作者は41歳の若さで自ら命を絶ったと言う。
しかし、描かれた映画は、
全く色あせることなく、見事に現代を映し出し、
強いメッセージを私たちに託している。

 蛇足だが、綾野剛も池脇千鶴も菅田将暉もすごい役者だと思った。
また、この映画でモントリオール世界映画祭最優秀監督賞を
37歳の若さで受賞した呉美保監督もすごいと思った。

 この映画のチラシにある言葉を借りると
「男は彷徨っていた。生きる場所を探して―」
「女は諦めていた。

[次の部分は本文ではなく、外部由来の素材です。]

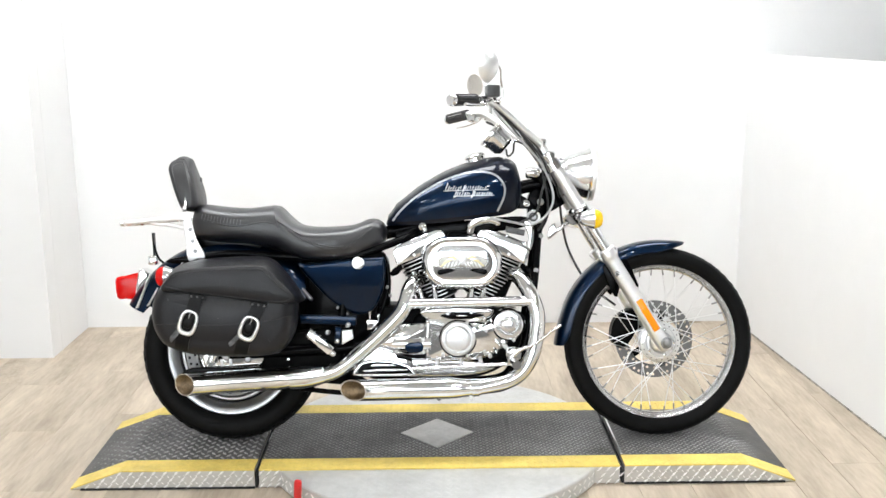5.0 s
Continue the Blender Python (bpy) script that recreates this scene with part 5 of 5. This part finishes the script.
muffler(-0.43, -0.866, -0.168, 0.246, 0.2225, 0.0265, 0.0385)
muffler(0.15, -0.286, -0.198, 0.207, 0.2015, 0.0265, 0.0365, 1.3)
part("heat_shield", tube([(-0.503, -0.170, 0.2425), (-0.44, -0.170, 0.2465), (-0.385, -0.172, 0.255)], [0.0405, 0.0385, 0.031], 24), CHROME, exhaust, "chrome heat shield sleeve")
part("muffler_clamp", tube([(0.118, -0.198, 0.206), (0.142, -0.198, 0.207)], 0.030, 20, smooth_path=False), CHROME, exhaust)
part("clamp_bolt", block((0.012, 0.012, 0.022), (0.118, -0.195, 0.172), 0.002), SATIN, exhaust)
part("muffler_hanger", tube([(-0.50, -0.145, 0.205), (-0.38, -0.142, 0.190), (-0.28, -0.138, 0.180)], 0.009, 8), BLACK, exhaust, "black muffler bracket")

# ---- foot controls ----
controls = new("foot_controls")
controls.parent = bike
part("side_box", slab([(-0.287, 0.314), (-0.261, 0.338), (-0.2325, 0.328), (-0.2066, 0.3455), (-0.136, 0.322), (-0.082, 0.293), (-0.073, 0.247), (-0.272, 0.246), (-0.288, 0.262)], -0.10, -0.166, 0.006, smooth=0), CHROME, controls, "chrome box behind the half-round cover")
part("box_slot", slab([(-0.1425, 0.3206), (-0.085, 0.307), (-0.086, 0.298), (-0.136, 0.305)], -0.150, -0.1685, 0.0015, smooth=0), BLACK, controls, "black slot")
half_moon = slab([(-0.284, 0.248), (-0.274, 0.280), (-0.256, 0.294), (-0.213, 0.303), (-0.149, 0.298), (-0.098, 0.284), (-0.078, 0.262), (-0.082, 0.246), (-0.18, 0.244)], -0.12, -0.176, 0.005, smooth=4)
part("master_cylinder_cover", half_moon, CHROME, controls, "chrome half-round cover")
part("cover_inset", slab([(-0.271, 0.260), (-0.258, 0.286), (-0.213, 0.2964), (-0.149, 0.291), (-0.104, 0.278), (-0.088, 0.262), (-0.098, 0.254), (-0.265, 0.254)], -0.172, -0.179, 0.002, smooth=3), BLACK, controls, "black inset")
part("cover_lens", slab([(-0.226, 0.2816), (-0.207, 0.289), (-0.149, 0.2866), (-0.143, 0.281)], -0.176, -0.183, 0.002, smooth=2), CHROME, controls)
part("cover_blade", tube([(-0.252, -0.180, 0.265), (-0.18, -0.182, 0.2685), (-0.101, -0.180, 0.2675)], [0.003, 0.0055, 0.003], 10), CHROME, controls)
part("frame_plate", slab([(-0.4195, 0.217), (-0.406, 0.243), (-0.334, 0.281), (-0.291, 0.307), (-0.292, 0.215), (-0.335, 0.209)], -0.08, -0.12, 0.005, smooth=0), BLACK, controls, "black frame plate between the pipes")
part("brake_rod", tube([(-0.09, -0.185, 0.272), (0.05, -0.192, 0.278), (0.245, -0.20, 0.287)], 0.0065, 10), CHROME, controls, "chrome brake rod")
part("pivot", lathe([(0.026, 0.04), (0.026, -0.008), (0.02, -0.016), (0.001, -0.018)], 24, (0.262, -0.195, 0.318)), CHROME, controls, "chrome pedal pivot")
part("brake_pedal", tube([(0.247, -0.205, 0.287), (0.255, -0.21, 0.312), (0.285, -0.215, 0.338), (0.33, -0.222, 0.356), (0.385, -0.232, 0.398), (0.42, -0.24, 0.422)], [0.009, 0.010, 0.007, 0.0055, 0.0055, 0.005], 10), CHROME, controls, "chrome brake pedal arm")
part("foot_peg", tube([(0.255, -0.20, 0.300), (0.262, -0.26, 0.297), (0.265, -0.30, 0.296)], [0.010, 0.015, 0.015], 14), CHROME, controls, "chrome foot peg")
peg_turn = Matrix.Rotation(radians(41), 3, "Y")
peg = part("passenger_peg", block((0.104, 0.034, 0.031), (-0.396, -0.205, 0.371), 0.005, peg_turn), CHROME, controls, "folded flat chrome passenger peg")
for u in (-0.034, -0.012, 0.010):
    part("peg_groove", block((0.003, 0.030, 0.0325), Vector((-0.396, -0.205, 0.371)) + peg_turn @ Vector((u, 0, 0)), 0.001, peg_turn), SATIN, peg, smooth=False)
part("peg_bolt", lathe([(0.010, 0.02), (0.010, -0.012), (0.005, -0.016), (0.001, -0.016)], 14, (-0.352, -0.205, 0.331)), CHROME, peg)
part("peg_bracket", slab([(-0.325, 0.402), (-0.291, 0.4045), (-0.2865, 0.375), (-0.325, 0.3545)], -0.13, -0.170, 0.004, smooth=0), PALE, controls, "bright flat peg bracket")
part("bracket_bolt", lathe([(0.008, 0.01), (0.008, -0.010), (0.004, -0.013), (0.001, -0.013)], 12, (-0.341, -0.16, 0.368)), CHROME, controls)
part("link_arm", slab([(-0.352, 0.412), (-0.330, 0.412), (-0.330, 0.350), (-0.352, 0.350)], -0.11, -0.135, 0.004, smooth=0), BLUE, controls, "dark blue mounting arm")
stand = tube([(0.02, 0.11, 0.205), (0.016, 0.22, 0.150), (0.012, 0.335, 0.086), (0.01, 0.374, 0.068)], [0.012, 0.011, 0.010, 0.009], 12)
part("side_stand", stand, BLACK, bike, "black side stand leg")

fitting = part("pedal_return_bracket", slab([(-0.241, 0.436), (-0.204, 0.432), (-0.2076, 0.406), (-0.240, 0.400)], -0.12, -0.132, 0.002, smooth=0), CHROME, controls, "small chrome bracket")
for bx, bz in ((-0.230, 0.4585), (-0.200, 0.4485)):
    part("ball_end", lathe([(0.0005, -0.008), (0.005, -0.006), (0.0075, 0.0), (0.005, 0.006), (0.0005, 0.008)], 14, (bx, -0.128, bz), "z"), CHROME, fitting)
    part("bracket_post", tube([(bx, -0.128, 0.425), (bx, -0.128, bz)], 0.0035, 8, smooth_path=False), CHROME, fitting)
part("oil_line", tube([(-0.17, -0.09, 0.63), (-0.165, -0.095, 0.56), (-0.178, -0.10, 0.50), (-0.20, -0.10, 0.44)], 0.006, 10), BLACK, bike, "black oil line")
for bx, bz in ((-0.375, 0.395), (-0.305, 0.42)):
    part("peg_mount_bolt", lathe([(0.009, 0.012), (0.009, -0.005), (0.005, -0.009), (0.001, -0.009)], 12, (bx, -0.150, bz)), NIPPLE, controls, "small chrome bolt")

# ---- electrics, cables ----
part("ignition_switch", lathe([(0.020, 0.02), (0.020, -0.004), (0.012, -0.005), (0.010, -0.012), (0.002, -0.013)], 24, (0.344, -0.078, 0.787)), DARK_GREY, bike, "dark ignition switch")
part("switch_ring", lathe([(0.016, -0.002), (0.0235, -0.002), (0.0245, -0.009), (0.0215, -0.013), (0.017, -0.012), (0.016, -0.006)], 28, (0.344, -0.079, 0.787), closed=True), PALE, bike, "chrome switch bezel")
part("key_barrel", lathe([(0.010, 0.0), (0.010, -0.014), (0.008, -0.016), (0.001, -0.016)], 20, (0.344, -0.078, 0.787)), NIPPLE, bike, "bright key barrel")
for k, (ya, xo) in enumerate(((-0.052, 0.0), (0.03, 0.006))):
    part("control_cable", tube([(0.236 + xo, 2.2 * ya, 1.165), (0.300 + xo, 1.5 * ya, 1.083), (0.371 + xo, ya, 0.986), (0.384 + xo, ya, 0.921), (0.398 + xo * 0.5, ya, 0.85), (0.392 - xo, ya * 1.3, 0.79), (0.36 - xo, ya * 1.6, 0.74)], 0.0038, 8), CABLE_BLACK, bike, "black control cable")
for zc, r_ in ((0.84, 0.012), (0.775, 0.010), (0.72, 0.009)):
    part("neck_bolt", lathe([(r_, 0.01), (r_, -0.006), (r_ * 0.5, -0.010), (0.001, -0.010)], 12, (0.372, -0.062, zc)), NIPPLE, bike, "small chrome bolt")
part("horn_bracket", slab([(0.302, 0.866), (0.338, 0.843), (0.361, 0.816), (0.292, 0.817)], -0.03, -0.060, 0.003, smooth=0), BLACK, bike, "black triangular gusset")
part("bracket_bolt", lathe([(0.012, 0), (0.012, -0.008), (0.004, -0.012)], 14, (0.3216, -0.059, 0.835)), CHROME, bike)
part("cable_pod", lathe([(0.001, -0.026), (0.014, -0.025), (0.019, -0.019), (0.020, 0.016), (0.015, 0.024), (0.001, 0.025)], 20, (0.345, -0.05, 0.942), "x"), CHROME, bike, "small chrome pod at the neck")
part("engine_bracket", slab([(0.314, 0.778), (0.335, 0.764), (0.343, 0.742), (0.340, 0.699), (0.331, 0.670), (0.323, 0.686), (0.325, 0.725), (0.312, 0.754)], -0.085, -0.10, 0.003, smooth=3), CHROME, bike, "chrome upper engine bracket")
part("clamp_gusset", slab([(0.399, 0.706), (0.404, 0.748), (0.423, 0.765), (0.428, 0.744), (0.452, 0.762), (0.472, 0.769), (0.471, 0.757), (0.433, 0.731)], -0.035, -0.05, 0.003, smooth=2), CHROME, bike, "chrome bracket under the fork clamp")
part("latch_lever", tube([(-0.467, -0.10, 0.544), (-0.439, -0.105, 0.511), (-0.432, -0.10, 0.507)], [0.006, 0.008, 0.005], 10), NIPPLE, bike, "small chrome latch lever")
for bx, bz in ((-0.343, 0.477), (-0.326, 0.463), (-0.310, 0.456), (-0.248, 0.482), (-0.232, 0.506), (-0.170, 0.547), (-0.160, 0.518), (-0.359, 0.182), (-0.371, 0.280)):
    part("frame_bolt", lathe([(0.006, 0.012), (0.006, -0.004), (0.003, -0.007), (0.001, -0.007)], 10, (bx, -0.105, bz)), NIPPLE, bike, "small chrome frame bolt")
part("coil_cover", slab([(0.246, 0.734), (0.249, 0.755), (0.312, 0.742), (0.308, 0.721)], -0.06, -0.118, 0.004, smooth=0), DARK_GREY, bike, "dark grey ignition coil")
part("carburettor", block((0.09, 0.12, 0.08), (0.085, -0.04, 0.70), 0.015), FIN_BLACK, engine)
part("intake_elbow", tube([(0.118, -0.12, 0.735), (0.125, -0.13, 0.760), (0.15, -0.13, 0.774), (0.19, -0.12, 0.778), (0.22, -0.10, 0.765)], [0.013, 0.014, 0.014, 0.012, 0.010], 14), CHROME, engine, "chrome breather elbow")
part("throttle_cable", tube([(0.20, -0.24, 1.145), (0.25, -0.20, 1.09), (0.315, -0.16, 1.03), (0.375, -0.14, 0.955), (0.408, -0.14, 0.86), (0.385, -0.14, 0.795), (0.330, -0.14, 0.760), (0.265, -0.14, 0.770), (0.19, -0.13, 0.785)], 0.0042, 8), CABLE_STEEL, bike, "braided throttle cable")
part("throttle_cable", tube([(0.20, -0.235, 1.150), (0.26, -0.19, 1.105), (0.33, -0.14, 1.04), (0.385, -0.12, 0.96), (0.37, -0.11, 0.87), (0.35, -0.10, 0.80), (0.29, -0.11, 0.765)], 0.0042, 8), CABLE_BLACK, bike)
part("clutch_cable", tube([(0.20, 0.24, 1.150), (0.27, 0.18, 1.11), (0.345, 0.11, 1.04), (0.40, 0.08, 0.93), (0.39, 0.08, 0.8), (0.37, 0.09, 0.6)], 0.0045, 8), CABLE_BLACK, bike)
part("brake_hose", tube([(0.195, -0.27, 1.185), (0.26, -0.16, 1.12), (0.36, -0.08, 1.03), (0.43, -0.04, 0.90), (0.46, 0.03, 0.76), (0.49, 0.07, 0.66), (0.56, 0.075, 0.54), (0.66, 0.075, 0.46)], 0.0045, 8), CABLE_BLACK, bike, "black front brake hose")
part("down_tube_bolt", lathe([(0.009, 0), (0.009, -0.008), (0.004, -0.010)], 12, (0.352, -0.085, 0.60)), NIPPLE, bike)


# pieces of a part's own piece hang from the part itself
for ob in list(bpy.data.objects):
    while ob.parent and ob.parent.parent and ob.parent.parent.parent:
        up = ob.parent
        ob.matrix_basis = up.matrix_basis @ ob.matrix_basis
        ob.parent = up.parent

# ---- floor planks, running away from the viewer ----
PLANK_W, PLANK_L = 0.178, 1.22
pm = block((PLANK_W - 0.0008, 1, 0.004), (0, 0, -0.002), 0)
bmesh.ops.bevel(pm, geom=[e for e in pm.edges if all(v.co.z > -0.001 for v in e.verts) and abs(e.verts[0].co.y - e.verts[1].co.y) > 0.5], offset=0.0008, segments=1, affect="EDGES")
first = part("plank", pm, PLANK, floor, smooth=False)
placed = False
far_v, far_f = [], []
for i in range(-28, 32):
    x = i * PLANK_W + 0.05
    end = BACK if x > LEFT_X else LEFT_Y
    y = end - ((i * 0.43) % 1.0) * PLANK_L - 0.02
    spans = [(y, end)]
    while y > -5.9:
        spans.append((max(y - PLANK_L, -5.9), y))
        y -= PLANK_L
    for a, b in spans:
        if b - a < 0.05:
            continue
        if -17 <= i < 13 and b > -3.2:
            m = Matrix.LocRotScale((x, (a + b) / 2, 0), None, (1, b - a - 0.0008, 1))
            if not placed:
                first.matrix_basis = m
                placed = True
            else:
                shared("plank", first, m, floor)
        else:
            k = len(far_v)
            h = PLANK_W / 2 - 0.0006
            far_v += [(x - h, a + 0.0004, 0), (x + h, a + 0.0004, 0), (x + h, b - 0.0004, 0), (x - h, b - 0.0004, 0)]
            far_v += [(q[0], q[1], -0.004) for q in far_v[k:k + 4]]
            far_f += [[k, k + 1, k + 2, k + 3], [k, k + 4, k + 5, k + 1], [k + 1, k + 5, k + 6, k + 2], [k + 2, k + 6, k + 7, k + 3], [k + 3, k + 7, k + 4, k]]
from_lists("far_flooring", far_v, far_f, PLANK, floor, "light oak planks in the rest of the room", "stuff")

生きる場所を探すことに―」

 そんな二人が、少しずつ距離を縮めていくのだが、
それでも現実はさらに過酷なものに。

 私自身の足下を見ると、類似した現実が数多くある。
過去には、過酷な現実の中で生活していた教え子を何人も見てきた。
そのような中で、私はただただ無力でしかなかった。
現実をチェンジする力も、言葉も私にはない。

 あるのは、彼らに共感することだけだった。
今もそれだけしかない。
あの悲しみや苦しみの一部分でも、
自分の悲しみや苦しみに、
せめてそれだけでもと思いつつ、
だけども、それがきっと無力から抜け出す力につながる
と、私は信じてきたし、これからもそう信じていく。

 この映画は、私にそんなことを気づかせてくれた。

 しかし、題名は、『そこのみにて光輝く』と言うのだけど。




唐松が橙色に染まった。まもなく落葉。